Will Smith is utterly charming as Alex Hitchens, a dating coach who “hitches” up decent but schlubby men with the women of their dreams, with whom they might otherwise never have had a prayer of connecting. As Hitch philosophizes, “Any man has a chance to sweep any woman off her feet – he just needs the right broom.” Hitch works anonymously and only by referral. His cardinal rule is that he will not coach any man who treats women disrespectfully.
Hitch’s latest client is Albert (an hilarious Kevin James), a nebbishy accountant who wears white socks with his suits and who has a propensity for spilling mustard on his lapel.

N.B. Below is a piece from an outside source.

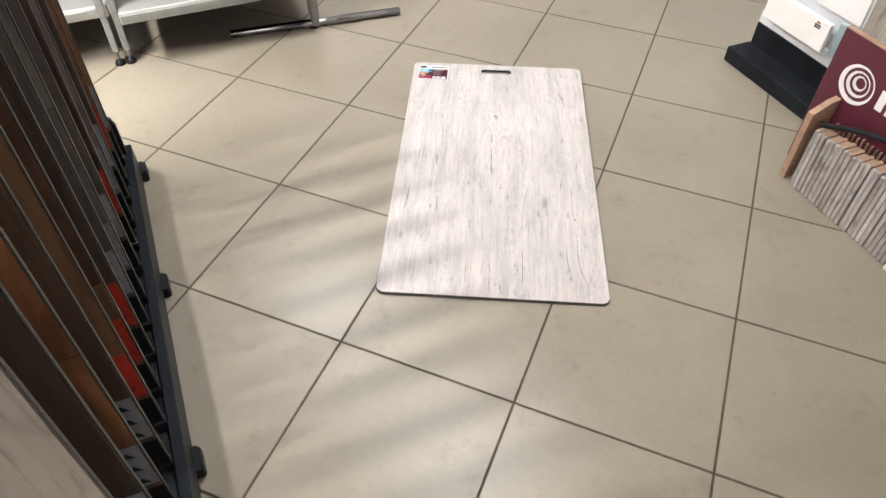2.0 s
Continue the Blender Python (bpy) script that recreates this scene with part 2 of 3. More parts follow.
WOODS = [
    wood("dark_walnut", (0.0263, 0.0165, 0.012), (0.045, 0.0285, 0.0195), (0.0638, 0.0413, 0.0285)),
    wood("orange_oak", (0.085, 0.032, 0.013), (0.18, 0.074, 0.031), (0.25, 0.115, 0.052)),
    wood("smoked_oak", (0.0375, 0.0225, 0.0135), (0.0638, 0.039, 0.024), (0.09, 0.0562, 0.0345)),
    wood("cherry_brown", (0.0825, 0.039, 0.0195), (0.1237, 0.0638, 0.0338), (0.1575, 0.0863, 0.0488)),
    wood("ash_grey", (0.1125, 0.0938, 0.0863), (0.165, 0.1425, 0.1312), (0.2175, 0.1913, 0.1762)),
    wood("charcoal_brown", (0.045, 0.037, 0.033), (0.075, 0.062, 0.056), (0.11, 0.092, 0.082)),
    wood("taupe_oak", (0.1, 0.083, 0.078), (0.15, 0.126, 0.118), (0.2, 0.172, 0.16)),
    wood("dark_mahogany", (0.035, 0.014, 0.01), (0.06, 0.026, 0.019), (0.085, 0.04, 0.029)),
    wood("chestnut_brown", (0.055, 0.028, 0.015), (0.09, 0.047, 0.025), (0.125, 0.068, 0.038)),
]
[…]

While coaching Albert in his quest to win the heart of heiress Allegra Cole (Amber Valletta), Hitch makes his own connection with Sara Melas (Eva Mendes), a gossip columnist who follows Allegra’s every move and who is trying to get the scoop on the anonymous “Date Doctor.”
Of course, complications ensue and identities – and intentions – are mistaken before everything is wrapped up exactly the way it should be in the end. Still, the performances are scintillating, director Andy Tennant’s hand is light and deft, and first-time screenwriter Kevin Bisch’s script is warm and funny.As a whole, “Hitch” is as bubbly and sparkling as a glass of Champagne – the perfect accompaniment to that box of chocolates this Valentine’s Day weekend.